- [GOAL] Provide again, from the entries below, every line from the one containing "5. More parts follow." through the one containing "return n.outputs[0]", exactly as written, and no other line.
################
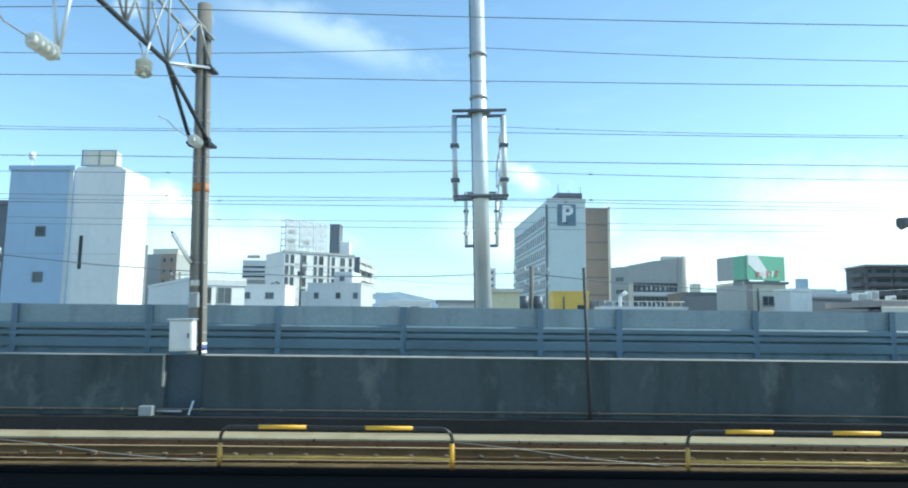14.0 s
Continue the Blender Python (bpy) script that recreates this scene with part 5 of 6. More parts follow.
# -- grey civic block with a slanting roof and deep window bands
t = thing("civic_building", "grey concrete civic building with a slanting roof and window bands", "building", (-170.3, 225.5, 0), radians(2))
bm = bmesh.new()
prof = [(0, 21.1), (0.5, 21.7), (8.6, 23.3), (14, 24.0), (19.6, 24.4), (19.6, TOWN_Z), (0, TOWN_Z)]
for y in (0.0, 4.5):
    bm.faces.new([bm.verts.new((x, y, z)) for x, z in prof])
bm.verts.ensure_lookup_table()
n = len(prof)
for k in range(n):
    bm.faces.new((bm.verts[k], bm.verts[(k + 1) % n], bm.verts[n + (k + 1) % n], bm.verts[n + k]))
bmesh.ops.recalc_face_normals(bm, faces=bm.faces)
part("wall", bm, B_GREY, t)
for z, h in ((7.6, 3.8), (12.9, 3.0)):
    w_ = block(t, "window_band", 1.7, 16.4, -0.06, 0.0, z, z + h, GLASS)
    for k in range(9):
        part("mullion", boxes((3.0 + 1.5 * k, 3.07 + 1.5 * k, -0.1, -0.05, z, z + h)), B_GREY, w_)
    for k, u in enumerate((4.4, 6.1, 7.6, 9.2, 10.6, 12.2)):
        part("blind", boxes((u, u + 0.55, -0.09, -0.06, z + 0.6, z + 1.5 + 0.2 * (k % 3))), CURTAIN, w_)
    block(t, "hood", 1.6, 16.6, -1.0, 0.0, z + h, z + h + 0.35, B_GREY)
block(t, "spandrel", 1.6, 16.6, -0.7, 0.0, 11.75, 12.9, B_PALE)
block(t, "pillar", 0.2, 1.6, -1.2, 0.0, TOWN_Z, 15.9, B_CREAM, label="pale concrete pillar")
block(t, "pillar", 16.6, 18.0, -0.3, 0.0, TOWN_Z, 24.2, B_GREY)
part("corner_tower", rods(((19.0, 0.4, TOWN_Z), (19.0, 0.4, 24.9), 1.25), n=28), B_CREAM, t, "rounded cream corner tower")
side = Matrix.Translation((-11, 18, 0)) @ Matrix.Rotation(radians(-58.6), 4, "Z")
wing = part("side_wing", boxes((0, 21, 0, 3, TOWN_Z, 21.4)), B_GREY, t)
wing.matrix_basis = side
windows(t, side, (4.5, 11.5, 17.5), (8.6, 12.4, 16.6), 3.6, 1.3, B_TRIM, GLASS)
block(t, "roof_box", 12.2, 17.8, 1, 4, 23.6, 25.0, B_CREAM)

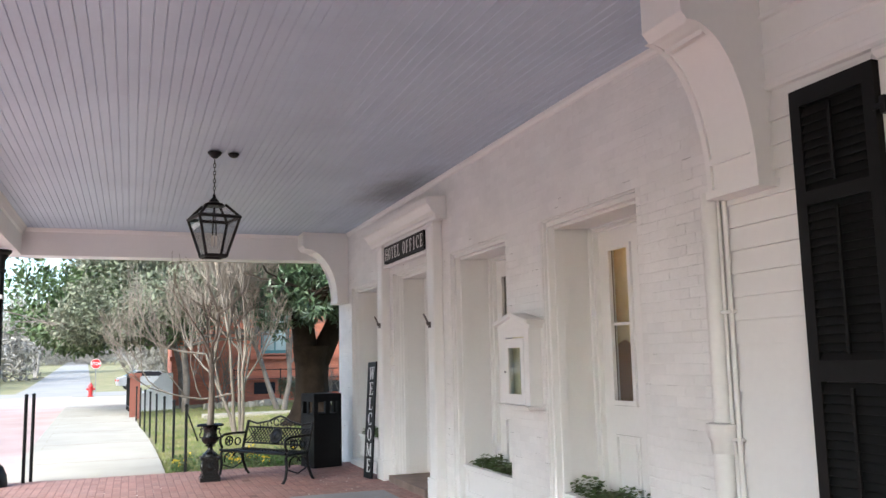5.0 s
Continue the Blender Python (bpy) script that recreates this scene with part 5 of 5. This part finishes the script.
def grow(bm, start, way, length, radius, depth, rng, tips, split=3, bend=0.25, droop=0.0, spread=0.6, shrink=0.72, low=-9.0):
    """A branching limb that stays above the height low; its ends are gathered in tips."""
    p = Vector(start)
    d = Vector(way).normalized()
    pts = [p.copy()]
    n = 4
    for k in range(n):
        d = (d + Vector(rng.normal(0, bend, 3)) * 0.5 + Vector((0, 0, -droop * 0.2))).normalized()
        if p.z + d.z * length / n < low:
            d.z = abs(d.z) * 0.3 + 0.05
            d.normalize()
        p = p + d * (length / n)
        pts.append(p.copy())
    tube(bm, pts, radius, 8 if depth > 2 else 5 if depth > 0 else 3, radius * 0.62)
    if depth == 0:
        tips.append(tuple(p))
        return
    if depth <= 2:
        tips.append(tuple(p))
    for k in range(split):
        q = pts[-1] if k == 0 else pts[rng.integers(2, n + 1)]
        e = (d + Vector(rng.normal(0, spread, 3))).normalized()
        grow(bm, q, e, length * shrink * rng.uniform(0.8, 1.15), radius * 0.60, depth - 1, rng, tips, split, bend, droop, spread, shrink, low)


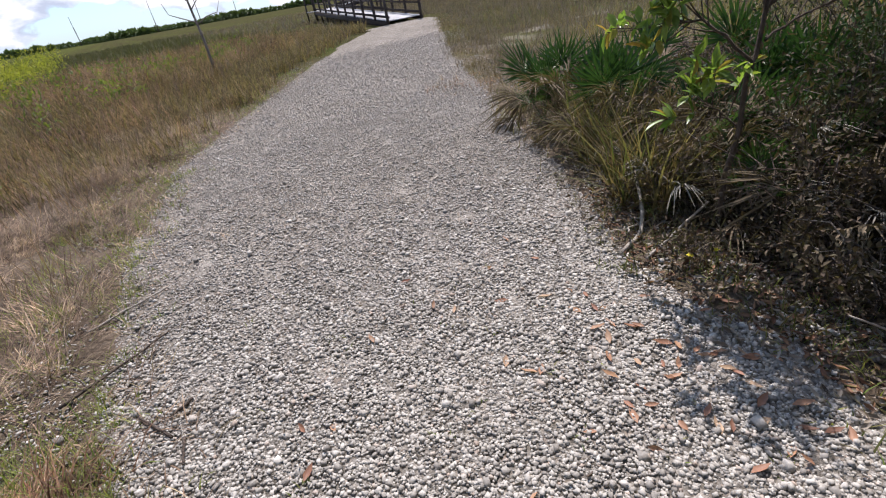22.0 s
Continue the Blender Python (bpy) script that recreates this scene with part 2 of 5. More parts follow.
def ground_z(x, y):
    x, y = np.asarray(x, float), np.asarray(y, float)
    off = np.maximum(edge_l(np.clip(y, 2, 39)) - x, 0)
    z = 0.20 * smooth01(27, 39, y)
    z = z + 0.75 * smooth01(14, 40, off) * smooth01(10, 24, y)
    side = np.maximum(off, np.maximum(x - edge_r(np.clip(y, 2, 38.6)), 0))
    z = z - 0.10 * smooth01(0.4, 2.5, side) * smooth01(20, 26, y) * (1 - smooth01(40, 60, y))
    z = z + smooth01(0.1, 1.2, side) * (0.035 * wob(x, y, 0.9, 1) + 0.02 * wob(x, y, 2.6, 2)) * (1 - smooth01(60, 120, np.hypot(x, y - 20)))
    return z


# ---- materials ----
def material(name, rough=0.8, spec=0.3):
    m = bpy.data.materials.new(name)
    m.use_nodes = True
    nt = m.node_tree
    b = nt.nodes["Principled BSDF"]
    b.inputs["Roughness"].default_value = rough
    b.inputs["Specular IOR Level"].default_value = spec
    return m, nt.nodes, nt.links, b


def ramp(nodes, links, fac, stops):
    n = nodes.new("ShaderNodeValToRGB")
    while len(n.color_ramp.elements) < len(stops):
        n.color_ramp.elements.new(0.5)
    for e, (p, c) in zip(n.color_ramp.elements, stops):
        e.position, e.color = p, (*c, 1)
    links.new(fac, n.inputs[0])
    return n.outputs[0]


def noise_tex(nodes, links, scale, detail=4.0, rough=0.55, vector=None, stretch=None):
    n = nodes.new("ShaderNodeTexNoise")
    n.inputs["Scale"].default_value, n.inputs["Detail"].default_value, n.inputs["Roughness"].default_value = scale, detail, rough
    if vector is None:
        vector = nodes.new("ShaderNodeTexCoord").outputs["Object"]
    if stretch:
        mp = nodes.new("ShaderNodeMapping")
        mp.inputs["Scale"].default_value = stretch
        links.new(vector, mp.inputs[0])
        vector = mp.outputs[0]
    links.new(vector, n.inputs["Vector"])
    return n.outputs["Fac"]


def mix_rgb(nodes, links, fac, a, b, blend="MIX"):
    n = nodes.new("ShaderNodeMix")
    n.data_type, n.blend_type = "RGBA", blend
    for sock, v in (("Factor", fac), ("A", a), ("B", b)):
        if isinstance(v, (int, float)):
            n.inputs[sock].default_value = v
        elif isinstance(v, tuple):
            n.inputs[sock].default_value = (*v, 1)
        else:
            links.new(v, n.inputs[sock])
    return n.outputs["Result"]


def bump(nodes, links, b, height, strength, distance):
    n = nodes.new("ShaderNodeBump")
    n.inputs["Strength"].default_value, n.inputs["Distance"].default_value = strength, distance
    links.new(height, n.inputs["Height"])
    links.new(n.outputs[0], b.inputs["Normal"])


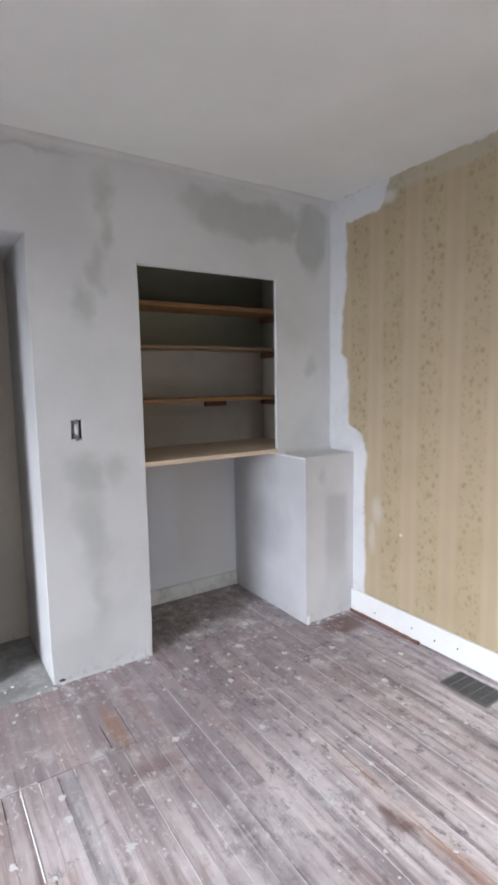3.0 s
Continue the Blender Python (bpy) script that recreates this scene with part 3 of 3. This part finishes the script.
# mortar squeezed out along the bed joints
bm = bmesh.new()
rng = random.Random(21)
for k in range(1, ROWS):
    z = k * COURSE
    prev = None
    for i in range(65):
        x = BX0 + 0.003 + (chimney_right(z) - BX0 - 0.006) * i / 64
        w = 0.0074 + 0.0062 * noise.noise((x * 22, z * 31, 0.5)) + 0.0050 * noise.noise((x * 60, z * 47, 4.5))
        out = 2.6552 + 0.005 * noise.noise((x * 30, z * 17, 9.0)) + 0.003 * noise.noise((x * 75, z * 17, 2.0))
        zc = z + 0.0045 * noise.noise((x * 10, z * 13, 3.0))
        row = [bm.verts.new(q) for q in ((x, 2.660, zc - w), (x, out, zc - w * 0.7), (x, out, zc + w * 0.7), (x, 2.660, zc + w))]
        if prev:
            for j in range(3):
                bm.faces.new((prev[j], row[j], row[j + 1], prev[j + 1]))
        prev = row
part("bed_joints", bm, M_MORTAR, chimney)

# ---- switch box ----
switch = thing("switch_box", "uncovered steel switch box with an old toggle, set in the wall", "switch")
x0, x1, z0, z1 = SW
part("back_box", boxes((x0 + 0.001, x0 + 0.003, W + 0.002, W + 0.06, z0 + 0.001, z1 - 0.001), (x1 - 0.003, x1 - 0.001, W + 0.002, W + 0.06, z0 + 0.001, z1 - 0.001),
                       (x0 + 0.003, x1 - 0.003, W + 0.002, W + 0.06, z0 + 0.001, z0 + 0.003), (x0 + 0.003, x1 - 0.003, W + 0.002, W + 0.06, z1 - 0.003, z1 - 0.001),
                       (x0 + 0.003, x1 - 0.003, W + 0.058, W + 0.06, z0 + 0.003, z1 - 0.003)), M_BLACK, switch, "dark steel back box")
part("toggle_body", boxes((x0 + 0.014, x1 - 0.013, W + 0.002, W + 0.045, z0 + 0.017, z1 - 0.016), bevel=0.004), M_DEVICE, switch, "grey-white switch body")
part("strap", boxes((x0 + 0.014, x1 - 0.014, W - 0.003, W - 0.0005, z0 - 0.012, z0 + 0.013), bevel=0.001), M_STEEL, switch, "bent zinc mounting strap")
part("strap", boxes((x0 + 0.014, x1 - 0.014, W - 0.002, W + 0.0018, z1 - 0.012, z1 + 0.006), bevel=0.001), M_STEEL, switch, "bent zinc mounting strap")
for z in (z0 - 0.004, z1 + 0.001):
    bm = bmesh.new()
    bmesh.ops.create_cone(bm, cap_ends=True, segments=10, radius1=0.003, radius2=0.0025, depth=0.003, matrix=pose((x0 + x1) / 2, W - 0.004, z, 90, 0, 0))
    part("screw", bm, M_NAIL, switch)

# ---- slots and cords under the soffit ----
for hx, hy in ((-0.214, 2.607), (0.661, 2.623)):
    slot = thing("soffit_slot", "small dark metal-edged slot in the alcove soffit", "slot", "slots in the soffit")
    part("rim", boxes((hx - 0.020, hx + 0.020, hy - 0.007, hy - 0.004, OP_Z - 0.003, OP_Z - 0.0005), (hx - 0.020, hx + 0.020, hy + 0.004, hy + 0.007, OP_Z - 0.003, OP_Z - 0.0005)), M_NAIL, slot)
    # Black plate under the soffit; the slot's shade is in its colour.
    part("hollow", boxes((hx - 0.019, hx + 0.019, hy - 0.0038, hy + 0.0038, OP_Z - 0.002, OP_Z - 0.0005)), M_BLACK, slot)
    cord = thing("hanging_cord", "short white cord end hanging from the soffit", "cord", "cords under the soffit")
    cu = bpy.data.curves.new("cord", "CURVE")
    cu.dimensions, cu.bevel_depth, cu.bevel_resolution = "3D", 0.0026, 2
    sp = cu.splines.new("BEZIER")
    sp.bezier_points.add(2)
    for bp, co in zip(sp.bezier_points, ((hx - 0.012, hy + 0.10, OP_Z), (hx - 0.010, hy + 0.105, OP_Z - 0.05), (hx - 0.022, hy + 0.10, OP_Z - 0.085))):
        bp.co, bp.handle_left_type, bp.handle_right_type = co, "AUTO", "AUTO"
    cu.materials.append(M_WIRE)
    tmp = new("cord_curve", cu)
    me = bpy.data.meshes.new_from_object(tmp.evaluated_get(bpy.context.evaluated_depsgraph_get()))
    bpy.data.objects.remove(tmp)
    ob = new("strand", me)
    ob.parent = cord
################
- [THE OUTPUT]
Continue the Blender Python (bpy) script that recreates this scene with part 2 of 5. More parts follow.
def ground_z(x, y):
    x, y = np.asarray(x, float), np.asarray(y, float)
    off = np.maximum(edge_l(np.clip(y, 2, 39)) - x, 0)
    z = 0.20 * smooth01(27, 39, y)
    z = z + 0.75 * smooth01(14, 40, off) * smooth01(10, 24, y)
    side = np.maximum(off, np.maximum(x - edge_r(np.clip(y, 2, 38.6)), 0))
    z = z - 0.10 * smooth01(0.4, 2.5, side) * smooth01(20, 26, y) * (1 - smooth01(40, 60, y))
    z = z + smooth01(0.1, 1.2, side) * (0.035 * wob(x, y, 0.9, 1) + 0.02 * wob(x, y, 2.6, 2)) * (1 - smooth01(60, 120, np.hypot(x, y - 20)))
    return z


# ---- materials ----
def material(name, rough=0.8, spec=0.3):
    m = bpy.data.materials.new(name)
    m.use_nodes = True
    nt = m.node_tree
    b = nt.nodes["Principled BSDF"]
    b.inputs["Roughness"].default_value = rough
    b.inputs["Specular IOR Level"].default_value = spec
    return m, nt.nodes, nt.links, b


def ramp(nodes, links, fac, stops):
    n = nodes.new("ShaderNodeValToRGB")
    while len(n.color_ramp.elements) < len(stops):
        n.color_ramp.elements.new(0.5)
    for e, (p, c) in zip(n.color_ramp.elements, stops):
        e.position, e.color = p, (*c, 1)
    links.new(fac, n.inputs[0])
    return n.outputs[0]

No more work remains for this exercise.